------ Stored data ------

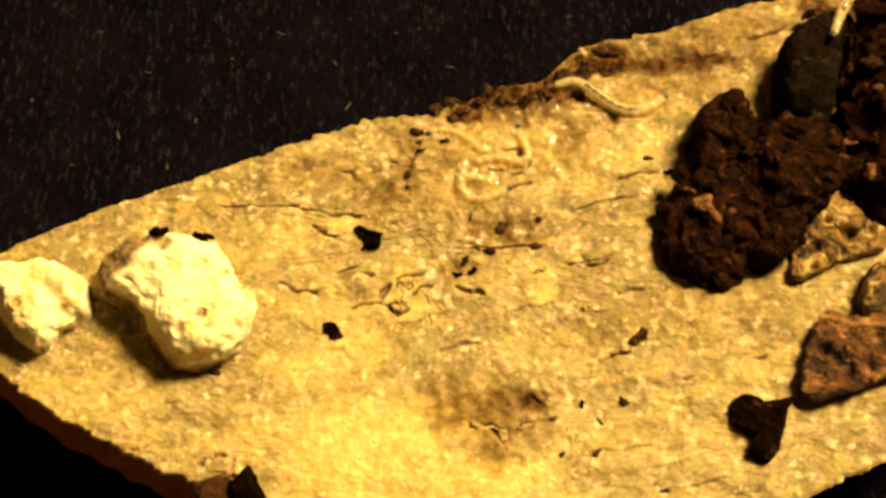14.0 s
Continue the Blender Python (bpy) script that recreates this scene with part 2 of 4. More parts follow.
def rings_to_faces(rings, count):
    faces = []
    for k in range(rings - 1):
        for i in range(count):
            j = (i + 1) % count
            faces.append((k * count + i, k * count + j, (k + 1) * count + j, (k + 1) * count + i))
    return faces


def nugget_mesh(name, outline, height, material, seed, rough=0.3, boxy=0.45, count=72, rings=18, lean=(0.0, 0.0), freq=0.9, flare=1.0, dirt_shade=None, knobs=(), dents=()):
    """A broken lump: a smooth outline raised to a rounded block, then crumpled at three scales. Its origin is the middle of its base."""
    loop = loop_through(outline, count)
    mid = loop.mean(axis=0)
    loop = loop - mid
    verts = []
    turn = np.linspace(0, math.pi / 2, 600)
    curve = np.c_[np.cos(turn).clip(0) ** boxy, np.sin(turn) ** boxy * height]
    run = np.r_[0, np.cumsum(np.hypot(np.diff(curve[:, 0]) * np.hypot(loop[:, 0], loop[:, 1]).mean(), np.diff(curve[:, 1])))]
    for s in np.linspace(0, run[-1], rings):
        r, z = max(0.015, np.interp(s, run, curve[:, 0])), np.interp(s, run, curve[:, 1])
        r *= 1 + (flare - 1) * (1 - z / height)
        for x, y in loop:
            p = np.array((x * r + lean[0] * z / height, y * r + lean[1] * z / height, z))
            keep = 0.35 + 0.65 * min(1.0, z / (0.3 * height))
            q = np.array(ripples(p * freq, seed)) * rough + np.array(ripples(p * freq * 2.7, seed + 5)) * rough * 0.45
            q += np.array(ripples(p * freq * 6.5, seed + 9)) * rough * 0.2
            for high, grow in knobs:                                     # rounded knobs with creases between
                swell = high * (abs(ripple(*(p * grow), seed + 2)) * 2.0 - 0.45)
                q += (p - np.array((0, 0, height * 0.25))) / max(0.4, np.linalg.norm(p)) * swell
            p = p + q * keep
            for (dx, dy), wide, deep in dents:                           # hollows in the upper side
                if z > 0.5 * height:
                    p[2] -= deep * math.exp(-((p[0] + mid[0] - dx) ** 2 + (p[1] + mid[1] - dy) ** 2) / wide ** 2)
            p[2] = max(p[2], -0.25)
            verts.append(p)
    faces = rings_to_faces(rings, count)
    faces.append(tuple(range(count - 1, -1, -1)))
    faces.append(tuple((rings - 1) * count + i for i in range(count)))
    more = None
    if dirt_shade:
        more = {"dirt_shade": [dirt_shade(*v) for v in verts]}
    return mesh_from(name, verts, faces, material, True, more), mid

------

Given request. Return the whole listing, word for word, and leave out every picture.

Task solution.
14.0 s
Continue the Blender Python (bpy) script that recreates this scene with part 2 of 4. More parts follow.
def rings_to_faces(rings, count):
    faces = []
    for k in range(rings - 1):
        for i in range(count):
            j = (i + 1) % count
            faces.append((k * count + i, k * count + j, (k + 1) * count + j, (k + 1) * count + i))
    return faces


def nugget_mesh(name, outline, height, material, seed, rough=0.3, boxy=0.45, count=72, rings=18, lean=(0.0, 0.0), freq=0.9, flare=1.0, dirt_shade=None, knobs=(), dents=()):
    """A broken lump: a smooth outline raised to a rounded block, then crumpled at three scales. Its origin is the middle of its base."""
    loop = loop_through(outline, count)
    mid = loop.mean(axis=0)
    loop = loop - mid
    verts = []
    turn = np.linspace(0, math.pi / 2, 600)
    curve = np.c_[np.cos(turn).clip(0) ** boxy, np.sin(turn) ** boxy * height]
    run = np.r_[0, np.cumsum(np.hypot(np.diff(curve[:, 0]) * np.hypot(loop[:, 0], loop[:, 1]).mean(), np.diff(curve[:, 1])))]
    for s in np.linspace(0, run[-1], rings):
        r, z = max(0.015, np.interp(s, run, curve[:, 0])), np.interp(s, run, curve[:, 1])
        r *= 1 + (flare - 1) * (1 - z / height)
        for x, y in loop:
            p = np.array((x * r + lean[0] * z / height, y * r + lean[1] * z / height, z))
            keep = 0.35 + 0.65 * min(1.0, z / (0.3 * height))
            q = np.array(ripples(p * freq, seed)) * rough + np.array(ripples(p * freq * 2.7, seed + 5)) * rough * 0.45
            q += np.array(ripples(p * freq * 6.5, seed + 9)) * rough * 0.2
            for high, grow in knobs:                                     # rounded knobs with creases between
                swell = high * (abs(ripple(*(p * grow), seed + 2)) * 2.0 - 0.45)
                q += (p - np.array((0, 0, height * 0.25))) / max(0.4, np.linalg.norm(p)) * swell
            p = p + q * keep
            for (dx, dy), wide, deep in dents:                           # hollows in the upper side
                if z > 0.5 * height:
                    p[2] -= deep * math.exp(-((p[0] + mid[0] - dx) ** 2 + (p[1] + mid[1] - dy) ** 2) / wide ** 2)
            p[2] = max(p[2], -0.25)
            verts.append(p)
    faces = rings_to_faces(rings, count)
    faces.append(tuple(range(count - 1, -1, -1)))
    faces.append(tuple((rings - 1) * count + i for i in range(count)))
    more = None
    if dirt_shade:
        more = {"dirt_shade": [dirt_shade(*v) for v in verts]}
    return mesh_from(name, verts, faces, material, True, more), mid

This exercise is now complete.